What you should do: Output all of the data below exactly as given.

Supplied information:
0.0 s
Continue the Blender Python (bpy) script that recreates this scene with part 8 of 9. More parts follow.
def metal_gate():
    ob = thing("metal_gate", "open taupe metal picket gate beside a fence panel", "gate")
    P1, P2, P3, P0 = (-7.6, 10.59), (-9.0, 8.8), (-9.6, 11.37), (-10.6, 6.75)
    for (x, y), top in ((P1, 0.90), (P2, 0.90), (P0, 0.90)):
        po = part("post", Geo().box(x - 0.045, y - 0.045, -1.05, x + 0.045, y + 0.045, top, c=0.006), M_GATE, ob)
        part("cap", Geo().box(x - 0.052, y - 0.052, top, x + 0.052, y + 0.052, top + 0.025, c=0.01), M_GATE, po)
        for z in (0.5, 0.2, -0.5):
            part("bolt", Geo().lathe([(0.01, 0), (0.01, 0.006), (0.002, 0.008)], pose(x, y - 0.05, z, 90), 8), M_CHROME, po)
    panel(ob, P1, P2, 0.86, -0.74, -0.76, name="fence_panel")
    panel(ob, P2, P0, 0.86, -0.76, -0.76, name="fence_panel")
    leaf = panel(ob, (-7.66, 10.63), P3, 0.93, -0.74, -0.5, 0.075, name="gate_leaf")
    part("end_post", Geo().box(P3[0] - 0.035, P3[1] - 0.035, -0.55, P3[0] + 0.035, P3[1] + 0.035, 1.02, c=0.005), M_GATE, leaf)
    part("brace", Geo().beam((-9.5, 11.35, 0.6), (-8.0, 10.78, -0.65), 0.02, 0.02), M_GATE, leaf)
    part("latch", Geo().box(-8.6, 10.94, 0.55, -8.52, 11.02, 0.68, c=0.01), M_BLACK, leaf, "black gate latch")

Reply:
0.0 s
Continue the Blender Python (bpy) script that recreates this scene with part 8 of 9. More parts follow.
def metal_gate():
    ob = thing("metal_gate", "open taupe metal picket gate beside a fence panel", "gate")
    P1, P2, P3, P0 = (-7.6, 10.59), (-9.0, 8.8), (-9.6, 11.37), (-10.6, 6.75)
    for (x, y), top in ((P1, 0.90), (P2, 0.90), (P0, 0.90)):
        po = part("post", Geo().box(x - 0.045, y - 0.045, -1.05, x + 0.045, y + 0.045, top, c=0.006), M_GATE, ob)
        part("cap", Geo().box(x - 0.052, y - 0.052, top, x + 0.052, y + 0.052, top + 0.025, c=0.01), M_GATE, po)
        for z in (0.5, 0.2, -0.5):
            part("bolt", Geo().lathe([(0.01, 0), (0.01, 0.006), (0.002, 0.008)], pose(x, y - 0.05, z, 90), 8), M_CHROME, po)
    panel(ob, P1, P2, 0.86, -0.74, -0.76, name="fence_panel")
    panel(ob, P2, P0, 0.86, -0.76, -0.76, name="fence_panel")
    leaf = panel(ob, (-7.66, 10.63), P3, 0.93, -0.74, -0.5, 0.075, name="gate_leaf")
    part("end_post", Geo().box(P3[0] - 0.035, P3[1] - 0.035, -0.55, P3[0] + 0.035, P3[1] + 0.035, 1.02, c=0.005), M_GATE, leaf)
    part("brace", Geo().beam((-9.5, 11.35, 0.6), (-8.0, 10.78, -0.65), 0.02, 0.02), M_GATE, leaf)
    part("latch", Geo().box(-8.6, 10.94, 0.55, -8.52, 11.02, 0.68, c=0.01), M_BLACK, leaf, "black gate latch")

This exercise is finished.